Helmbrecht schließt sich daraufhin unter dem Namen Slintezgeu ("Schling-das-Gäu") einer Raubritterbande an und zieht mordend, plündernd und marodierend durch die Lande. Nach einer Weile kehrt er in sein Vaterhaus zurück. In Nachahmung des bei Hofe gebräuchlichen Flämischen grüßt er mit "Dieu salue", nennt seinen Vater ein "geburekin", seine Mutter ein "dolles wif", die ihm Leib und Pferd nicht "angripen" sollen. Seine Schwester Gotelind verführt er ebenfalls zum Hochmut, nimmt sie mit sich fort und verlobt sie mit seinem Spießgesellen Lemberslint ("Lämmerschlind").
Bald nach der prachtvoll gefeierten Hochzeit wird die Räuberbande freilich von den Schergen der Obrigkeit ausgehoben und mühelos überwältigt. Während die anderen Raubritter allesamt gehängt werden, wird Helmbrecht als Zehnter nach altem Brauch "begnadigt"; ihm werden lediglich die Augen ausgestochen, ein Fuß und eine Hand abgehackt. An den Hof der Eltern zurückgekehrt, erfährt er von diesen nur Spott und Hohn. Bald darauf wird er von Bauern, die er früher überfallen und ausgeraubt hatte, im Wald gehängt.

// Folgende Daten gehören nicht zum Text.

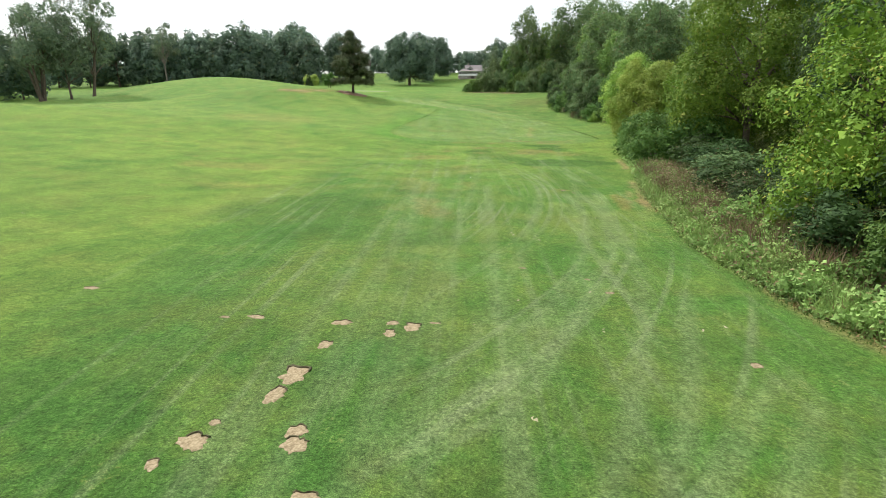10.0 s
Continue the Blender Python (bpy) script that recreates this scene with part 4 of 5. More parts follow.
def pine_lobes():
    """Uneven tiers of tufted boughs with gaps between them."""
    r = np.random.default_rng(19)
    out = [(0, 0, 4.6, 1.6, 1.6, 2.6), (0, 0, 8.2, 1.1, 1.1, 2.0)]
    for z, wide, size, count in ((2.3, 3.1, 0.95, 7), (3.7, 3.3, 1.05, 8), (5.1, 3.0, 1.0, 7), (6.4, 2.6, 0.95, 7), (7.7, 2.1, 0.9, 6), (8.9, 1.4, 0.8, 5), (10.1, 0.5, 0.7, 3)):
        turn = r.uniform(0, 6)
        for k in range(count):
            a, w = turn + 2 * math.pi * k / count + r.uniform(-0.25, 0.25), wide * r.uniform(0.72, 1.15)
            s = size * r.uniform(0.8, 1.2)
            out.append((w * math.cos(a), w * math.sin(a), z + r.uniform(-0.45, 0.45), s, s, s * 0.55))
            out.append((0.5 * w * math.cos(a), 0.5 * w * math.sin(a), z - 0.15, s * 0.75, s * 0.75, s * 0.4))
    return out


pine = tree("pine_tree", 51, 10.7, 4.2, 1.4, 0.26, PINE_NEEDLE, BARK, 1250, 34, 0.27, 0.28, "mature pine tree on a ring of brown mulch", lobes=pine_lobes(), shell=(0.5, 1.05), limbs=70, slim=0.24)
place(pine, -25.6, 147.2)
place(tree("small_conifer", 52, 2.8, 0.8, 0.0, 0.05, DARK_LEAF, BARK, 130, 20, 0.12, 0.13, "small pointed conifer on the bank", lobes=[(0, 0, 0.6, 0.8, 0.8, 0.55), (0, 0, 1.3, 0.62, 0.62, 0.55), (0, 0, 1.95, 0.4, 0.4, 0.5), (0, 0, 2.5, 0.18, 0.18, 0.4)], limbs=8), -35.9, 153.9)
spruce = tree("tall_spruce", 53, 17, 3.4, 0.5, 0.2, DARK_LEAF, BARK, 260, 30, 0.5, 0.42, "tall dark pointed spruce among the bank's trees", lobes=[(0, 0, 2 + 1.5 * k, 3.3 - 0.33 * k, 3.3 - 0.33 * k, 0.9) for k in range(10)], limbs=20)
place(spruce, 39.6, 150)
young = tree("young_tree", 61, 5.7, 2.5, 1.9, 0.13, YOUNG_LEAF, BARK, 380, 24, 0.3, 0.24, "small round tree with yellowing leaves on mown grass", count=10)
young_b = tree("young_tree", 62, 5.7, 2.3, 1.8, 0.12, FRESH_LEAF, BARK, 300, 24, 0.3, 0.26, "small round green tree on mown grass", count=10)
YOUNG = "row of young trees"
tagged(place(young, -54, 213.2, 0, 0.88, 0.92), group=YOUNG), tagged(place(young_b, -51.2, 221, 0, 0.95, 0.95), group=YOUNG)
plant(young, -56.5, 222.3, 0.82, 80, group=YOUNG), plant(young_b, -51.6, 225, 0.8, 60, group=YOUNG), plant(young, -52.8, 229.2, 0.72, 200, group=YOUNG)

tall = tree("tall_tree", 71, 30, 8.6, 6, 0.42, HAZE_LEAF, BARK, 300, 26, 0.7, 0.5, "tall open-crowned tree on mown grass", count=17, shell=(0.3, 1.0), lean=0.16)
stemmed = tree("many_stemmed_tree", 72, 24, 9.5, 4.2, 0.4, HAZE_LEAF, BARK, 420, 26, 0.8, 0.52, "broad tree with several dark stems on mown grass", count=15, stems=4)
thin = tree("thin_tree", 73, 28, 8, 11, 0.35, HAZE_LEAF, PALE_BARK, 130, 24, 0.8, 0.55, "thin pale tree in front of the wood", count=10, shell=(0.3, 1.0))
place(thin, -142, 284)
place(tall, -106.3, 188.5, 60), place(stemmed, -114, 180)
plant(tall, -108.5, 183, 0.72, 140)
plant(thin, 1.5, 268, 0.58, 50, "thin grey tree behind the hedge"), plant(thin, 12, 256, 0.46, 90, "thin grey tree behind the hedge")
field = tree("field_tree", 74, 13, 5.6, 2.6, 0.3, WOOD_LEAF, BARK, 420, 24, 0.6, 0.42, "broad green tree with a clear stem on mown grass", count=20)
dusky = tree("field_tree", 75, 9.5, 4.2, 1.6, 0.22, PINE_NEEDLE, BARK, 330, 24, 0.42, 0.32, "dusky small tree with a short stem on mown grass", count=14)
place(dusky, -54.8, 56), place(field, -58, 66)
for x, y, s in ((-62, 73, 0.88), (-72, 86, 0.92), (-75, 95, 0.95), (-82, 104, 0.92), (-63, 52, 0.6)):
    plant(field, x, y, s, rng.uniform(0, 360))
for x, y, s, ob in ((-92, 90, 0.6, far_b), (-92, 96, 0.7, far_a), (-98, 108, 0.75, far_b), (-122, 140, 0.75, far_a), (-116, 120, 0.8, far_b), (-135, 165, 0.9, far_b), (-128, 190, 0.8, far_c), (-145, 200, 0.85, far_b)):
    plant(ob, x, y, s, rng.uniform(0, 360), "broadleaf tree in shade beside the fairway")


# ---- things ----
def shaped(build):
    bm = bmesh.new()
    build(bm)
    bmesh.ops.recalc_face_normals(bm, faces=bm.faces)
    return bm


def box(bm, x0, x1, y0, y1, z0, z1, bevel=0.0):
    r = bmesh.ops.create_cube(bm, size=1, matrix=Matrix.Translation(((x0 + x1) / 2, (y0 + y1) / 2, (z0 + z1) / 2)) @ Matrix.Diagonal((x1 - x0, y1 - y0, z1 - z0, 1)))
    if bevel:
        edges = list({e for v in r["verts"] for e in v.link_edges})
        bmesh.ops.bevel(bm, geom=edges, offset=bevel, segments=2, affect="EDGES", profile=0.6)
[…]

Der Dichter schließt mit dem Aufruf an all die kleinen "Helmbrechtel", sich das Beispiel des Bauernsohns zur Warnung dienen zu lassen, und befiehlt sich und den Leser der Huld Gottes.
Personen
Helmbrecht
Er ist ein junger Mann mit einem Traum, den er verwirklichen will. Für sein ungehorsames und verantwortungsloses Verhalten bezahlt er am Ende mit seinem Leben. Er spiegelt den Ehrgeiz von jungen Menschen, die sich ins Leben stürzen und glauben, dass ihre Eltern unrecht haben und sie alles richtig machen. Das hat meistens schmerzvolle Konsequenzen, wie auch gezeigt wird.
Vater
Der Vater wird als ehrlicher und gottesfürchtiger Mann dargestellt, der im Gegensatz zu seinem Sohn an der ,,Ordnung“ festhält. Er hält sich an alle Regeln und versucht nicht, wie sein Sohn aus der bestehenden Hierarchie ,,auszusteigen“. Er spiegelt das Leben eines bescheidenen Bauerns.
Interpretation
Der 1.934 epische Verse umfassende Helmbrecht gilt als „die erste deutsche Dorfgeschichte“ und eine der wenigen Erzählungen mit tödlichem Ausgang, die die mittelalterliche deutsche Dichtung kennt (darunter das Nibelungenlied).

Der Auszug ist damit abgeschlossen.